Caso Trentini. Eutanasia, un'altra assoluzione
Davide Trentini con Mina Welby
Assolti perché il fatto non sussiste. Con questa formula, la Corte d’Assise di Massa (Massa Carrara) ha assolto Mina Welby e Marco Cappato, rispettivamente co-presidente e tesoriere dell’associazione radicale Luca Coscioni, dall’accusa di aiuto nel suicidio. Già il pubblico ministero, Marco Mansi, aveva chiesto il minimo della pena (3 anni e 4 mesi), ritenendo il gesto compiuto dagli imputati nei confronti di Davide Trentini – malato di sclerosi multipla – un comportamento meritevole «di alcune attenuanti», perché ispirato da «nobili intenti». Questo “nobile gesto” si è concretizzato nel dar corso alla disperata richiesta del malato di porre fine alla sua vita: in una clinica svizzera che eroga il suicidio assistito, dopo un iter medico burocratico in gran parte percorribile a distanza.
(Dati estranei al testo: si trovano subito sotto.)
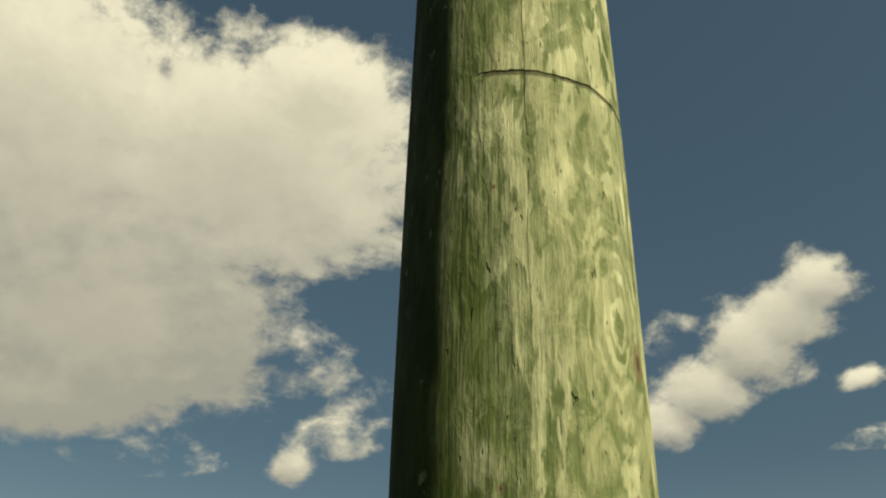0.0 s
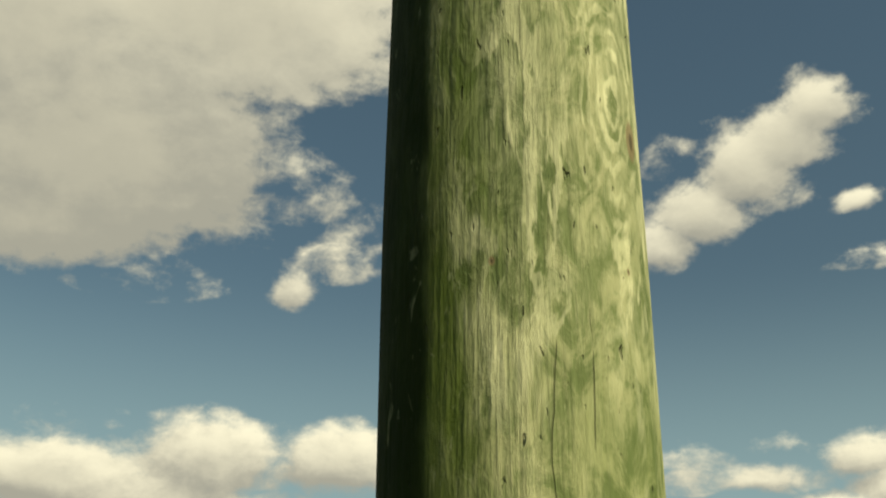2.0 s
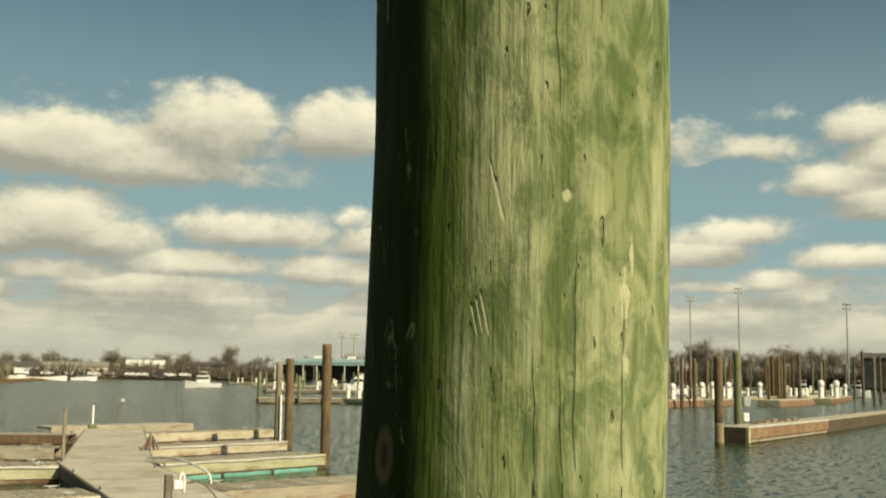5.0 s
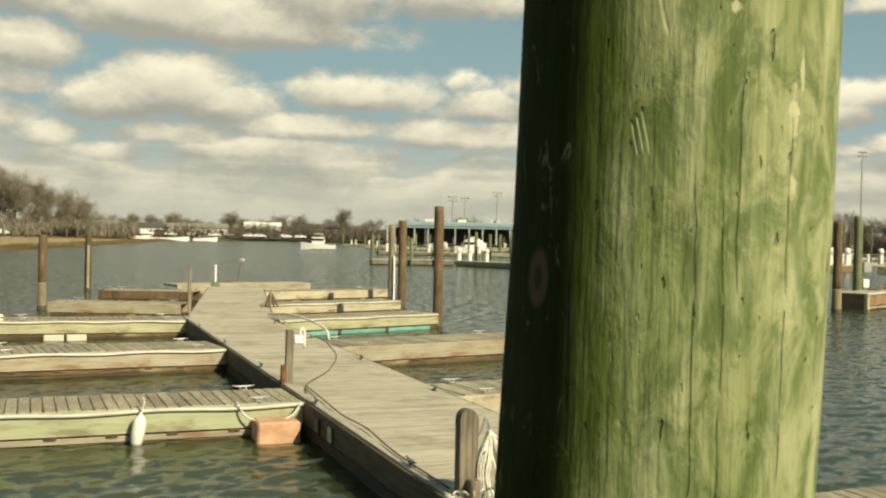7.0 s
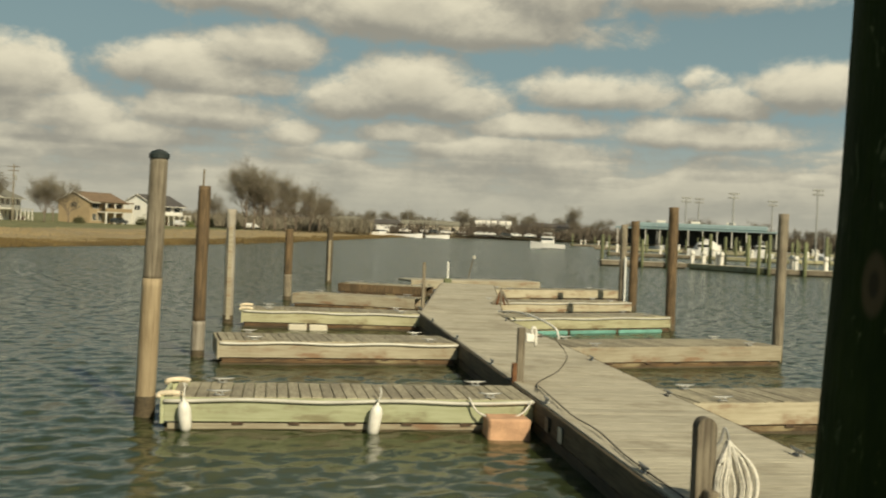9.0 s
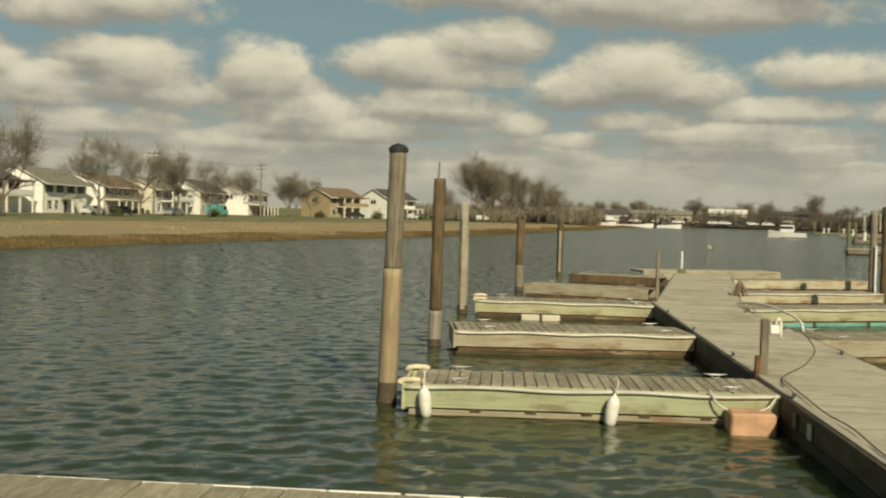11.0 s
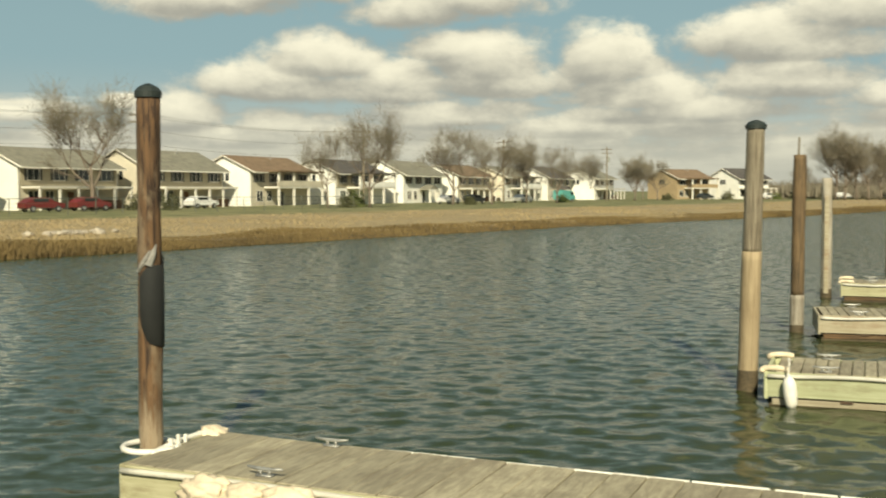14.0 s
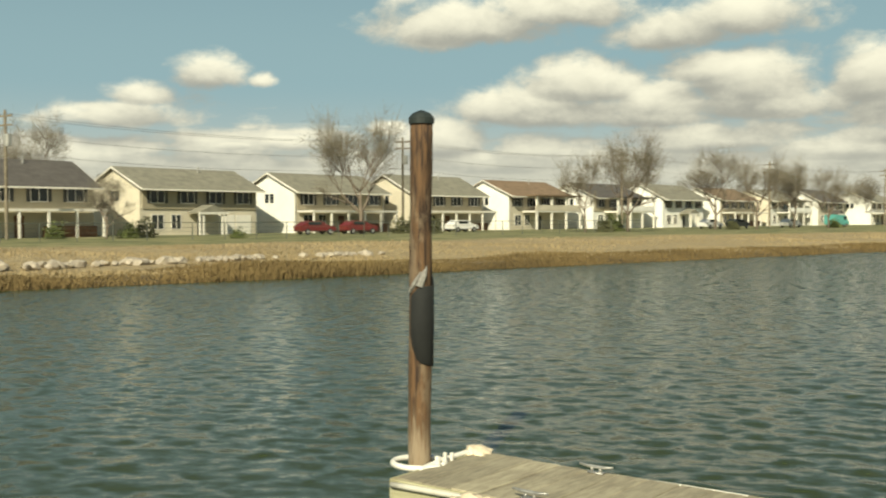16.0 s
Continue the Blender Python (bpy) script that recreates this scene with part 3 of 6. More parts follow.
# ---- water and land ----
def water_sheet():
    """One sheet of water from the quay to the horizon: fine polar cells with wind waves before the camera, coarse cells elsewhere."""
    rs = [0.3, 0.9, 1.5, 1.9, 2.2]
    while rs[-1] < 150:
        rs.append(rs[-1] * 1.0068)
    while rs[-1] < 3500:
        rs.append(rs[-1] * 1.12)
    az = list(np.arange(-66, 70, 0.2)) + list(np.arange(70, 294, 8.0))
    r, a = np.meshgrid(np.array(rs), np.radians(np.array(az)), indexing="ij")
    x, y = -r * np.sin(a), r * np.cos(a)
    z, gen = np.zeros_like(x), np.random.RandomState(4)
    cell = r * 0.0068
    gust = 0.75 + 0.5 * np.sin(x * 0.11 + 1.3 * np.sin(y * 0.06)) * np.sin(y * 0.09 + 0.7)
    for _ in range(60):
        lam = 0.26 * (2.8 ** gen.rand())
        head = radians(gen.normal(108, 48))
        kx, ky, ph = 2 * np.pi / lam * np.cos(head), 2 * np.pi / lam * np.sin(head), gen.rand() * 6.28
        amp = 0.0030 * lam * gen.uniform(0.5, 1.2)
        fade = np.clip((lam / cell - 2.5) / 2.5, 0, 1)
        wave = np.sin(kx * x + ky * y + ph + 0.6 * np.sin(0.23 * kx * y - 0.19 * ky * x + 2 * ph))
        z += amp * fade * (wave + 0.25 * wave * wave)
    z *= gust * np.clip((r - 2.0) / 2.0, 0, 1) * np.clip((140 - r) / 60, 0, 1)
    n, m = x.shape
    verts = np.stack([x, y, z], -1).reshape(-1, 3).tolist()
    i, j = np.meshgrid(np.arange(n - 1), np.arange(m), indexing="ij")
    j2 = (j + 1) % m
    faces = np.stack([i * m + j, (i + 1) * m + j, (i + 1) * m + j2, i * m + j2], -1).reshape(-1, 4).tolist()
    return raw("water", verts, faces, WATER, True)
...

Era l’aprile del 2017: immediatamente dopo la morte di Trentini, i due imputati assolti ieri si erano autodenunciati ai Carabinieri, ovviamente nell’intento di creare il caso giudiziario e nella speranza di giungere all’esito effettivamente decretato lunedì.
SECONDO NOI Strategie e smanie madri d'ingiustizia
Sotto il profilo giuridico, la questione è complessa. Fino alla sentenza 242 del 2019, il nostro codice penale vietava sempre e comunque l’assistenza nel suicidio di una persona. Poi, alla Consulta è arrivato il caso di dj Fabo, un altro malato – cieco e tetraplegico – aiutato a morire sempre in Svizzera, e sempre da Cappato. Ed ecco la decisione del cosiddetto “giudice delle leggi”: l’assistenza al suicidio non può essere punita quando il malato che la chiede è tenuto in vita da presidi di sostegno vitale, è affetto da una patologia irreversibile che sia fonte di sofferenze fisiche e psichiche da lui ritenute intollerabili, ancora è in grado di prendere decisioni libere e consapevoli, e già è stato inserito in un ciclo di cure palliative. Condizioni tutte presenti in Trentini, a eccezione – almeno così sembrava – di una sostanziale: la sottoposizione a trattamenti di sostegno vitale, come per esempio la ventilazione assistita. Ed era proprio su questo aspetto che si era concentrato il consulente di parte, l’anestesista Mario Riccio, salito alla ribalta nel 2006, quando aveva staccato i macchinari a Piergiorgio Welby: per lui, la terapia farmacologica (contro i dolori e gli spasmi) e meccanica (per l’evacuazione delle feci) costituivano una terapia di sostegno vitale, in grado dunque di determinare l’assoluzione degli imputati.
Immediatamente dopo la pronuncia del dispositivo della sentenza, Gallo ha commentato il verdetto come un «importante precedente per tutti quei malati che non sono dipendenti da una macchina, ma che sono dipendenti da farmaci, e hanno delle malattie irreversibili che producono gravi sofferenze». Della sentenza, lunedì, è stato letto solo il dispositivo, vale a dire la decisione. Per le ragioni che l’hanno ispirato, bisognerà invece attendere il deposito del provvedimento integrale. Non è infatti scontato che la Corte d’assise – in punta di diritto – abbia accolto la prospettiva disegnata da Riccio. Nella sentenza del 2019, infatti, la Corte Costituzionale aveva disciplinato anche le “condotte” – cioè gli aiuti nel suicidio – compiuti prima della sua pronuncia, e nel frangente aveva invitato i giudici ad assolvere non solo coloro che avevano operato in presenza delle precise condizioni indicate nella vicenda di dj Fabo, ma anche gli imputati che avevano agito in presenza di contesti equivalenti: quelli cioè caratterizzati dalla gravità della malattia e dalla libera volontà – in capo al degente – di porre fine alla propria vita.
Alberto Gambino, presidente di Scienza e vita, commenta lapidario: «Suggerisco a chi plaude alla decisione di avere l’onestà di riconoscere che quando un’autodenuncia finisce con l’assoluzione, evidentemente si è tentato di strumentalizzare un caso pietoso».